CPU: I am pretty much set on quadcore for photoshop and DXO: QX9550
Mobo: I don't know whether I can have two large high res screens off one GPU, so want paired video cards. Your thoughts on most stable board (I don't overclock).
memory: 4gb ddr2
Disks: dual velociraptors and dual 500gb caviars
DVD: bluray burner
Video: paired firepro 3700 or 3750 if available
Raid: onboard or a separate controller.

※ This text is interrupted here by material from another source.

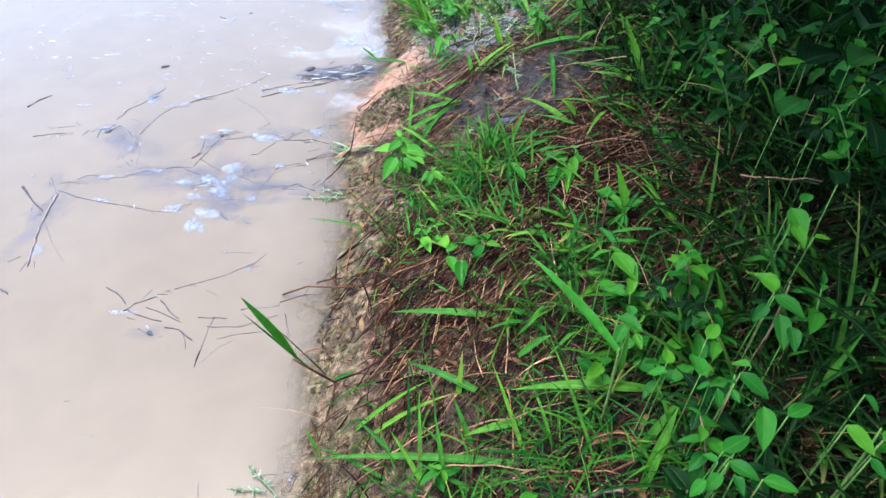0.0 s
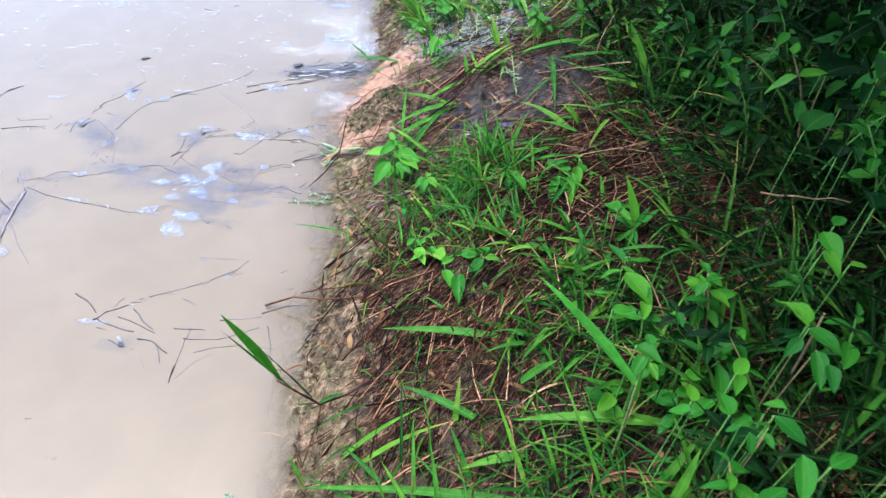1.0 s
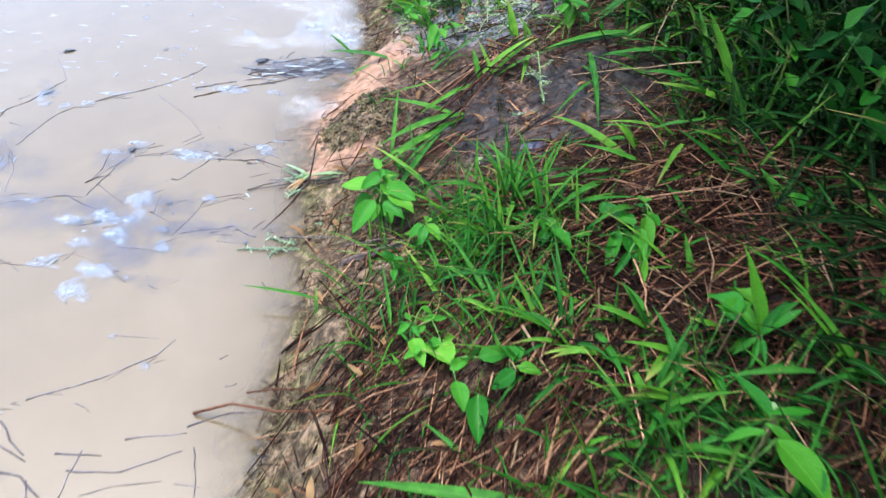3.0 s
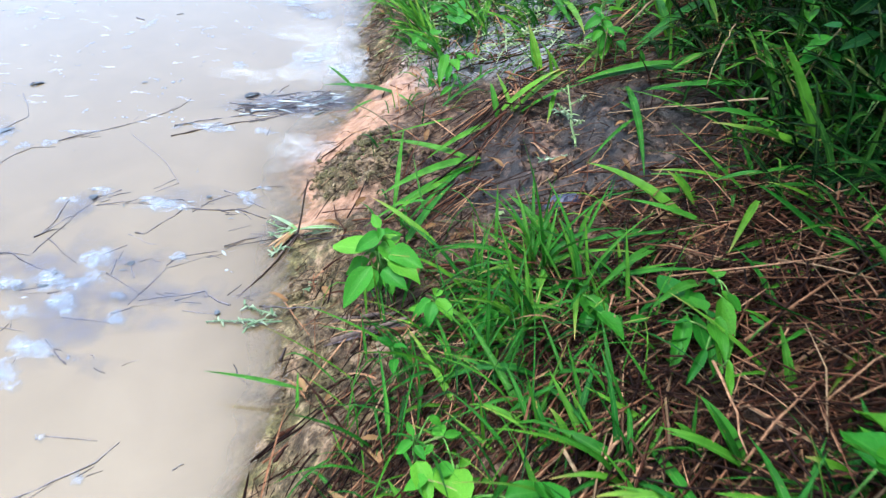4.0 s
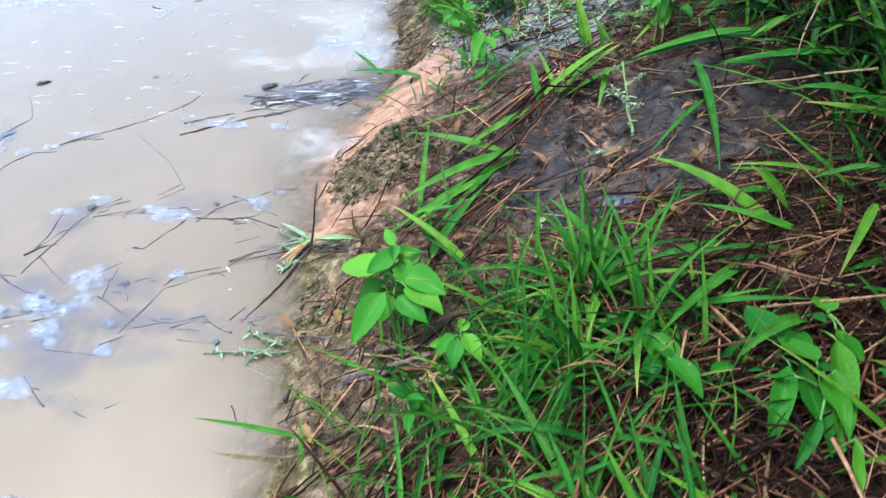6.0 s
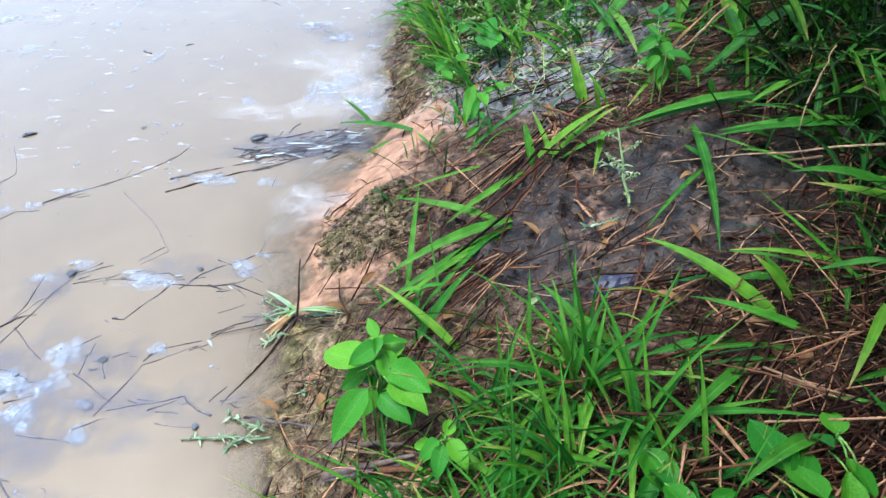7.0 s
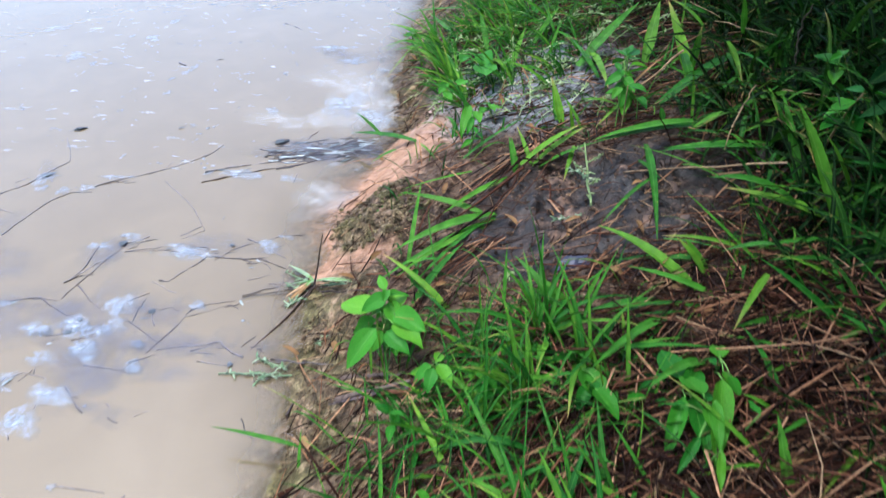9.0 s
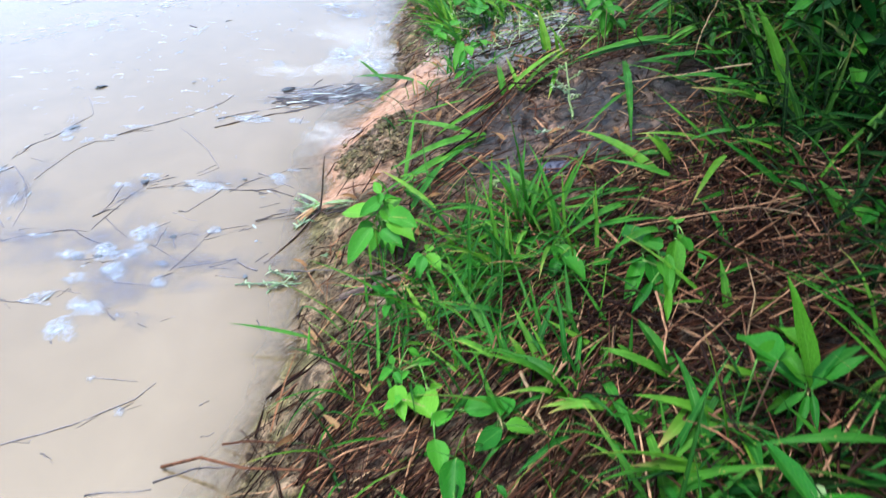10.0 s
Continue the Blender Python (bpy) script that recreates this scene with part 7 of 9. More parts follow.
twig("stalk", (0.472, 1.055, 0.377), (0.551, 0.996, 0.410), 0.0042, "long tan dead grass stalk lying on the bank", "stalk", TAN, 0, 0.04)
twig("stalk", (0.570, 1.430, 0.383), (0.625, 1.437, 0.407), 0.0036, "long tan dead grass stalk lying on the bank", "stalk", TAN, 0, 0.04)
twig("stalk", (-0.021, 0.927, 0.086), (0.047, 1.019, 0.117), 0.0036, "long tan dead grass stalk lying on the bank", "stalk", TAN, 0, 0.04)
twig("stalk", (-0.107, 1.016, 0.032), (-0.030, 1.045, 0.087), 0.0039, "long tan dead grass stalk lying on the bank", "stalk", TAN, 0, 0.04)
twig("stalk", (0.190, 0.718, 0.168), (0.276, 0.690, 0.206), 0.0036, "reddish brown dead stalk lying on the bank", "stalk", STRAW, 0, 0.04)
twig("stalk", (-0.135, 1.303, 0.007), (-0.020, 1.324, 0.081), 0.0057, "reddish brown dead stalk lying on the bank", "stalk", STRAW, 0, 0.04)
twig("stalk", (-0.112, 0.848, 0.019), (-0.045, 0.900, 0.078), 0.0036, "reddish brown dead stalk lying on the bank", "stalk", STRAW, 0, 0.04)
twig("stalk", (-0.054, 0.749, 0.062), (-0.037, 0.828, 0.081), 0.0025, "reddish brown dead stalk lying on the bank", "stalk", STRAW, 0, 0.04)
twig("stalk", (0.218, 0.675, 0.180), (0.278, 0.668, 0.208), 0.0085, "purplish grey dead stalk lying on the bank", "stalk", TWIG, 0, 0.04)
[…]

I appreciate your thoughts.
Power supply and case: something quiet.

All help appreciated








 

Roguestar

Diamond Member
Aug 29, 2006
6,045
0
0
Why would you buy the QX9550 when the Q9550 isn't nearly as expensive and does exactly the same, seeing as you're not overclocking?
Two high res screens off one GPU on a single card is doable for most video cards up to something like 2560 each, IIRC.
Velociraptors are very expensive for the relatively small performance difference you get between them and the best 7200RPM drive, which is incidentally both cheaper and a 1TB drive with much more storage. Don't forget to have a backup solution and not rely on RAID-1, which as a mirror, will duplicate any accidental file deletion or virus problems. An external drive is a safe bet. If you want to run RAID-1 to minimise downtime in the case of a single drive failure (because that's all you're protecting against) then most decent motherboards have RAID onboard or RAID variants in the product line. A standard Intel P45 chipset board such as the Gigabyte EP45-DS3R will do that, and has two graphics card slots.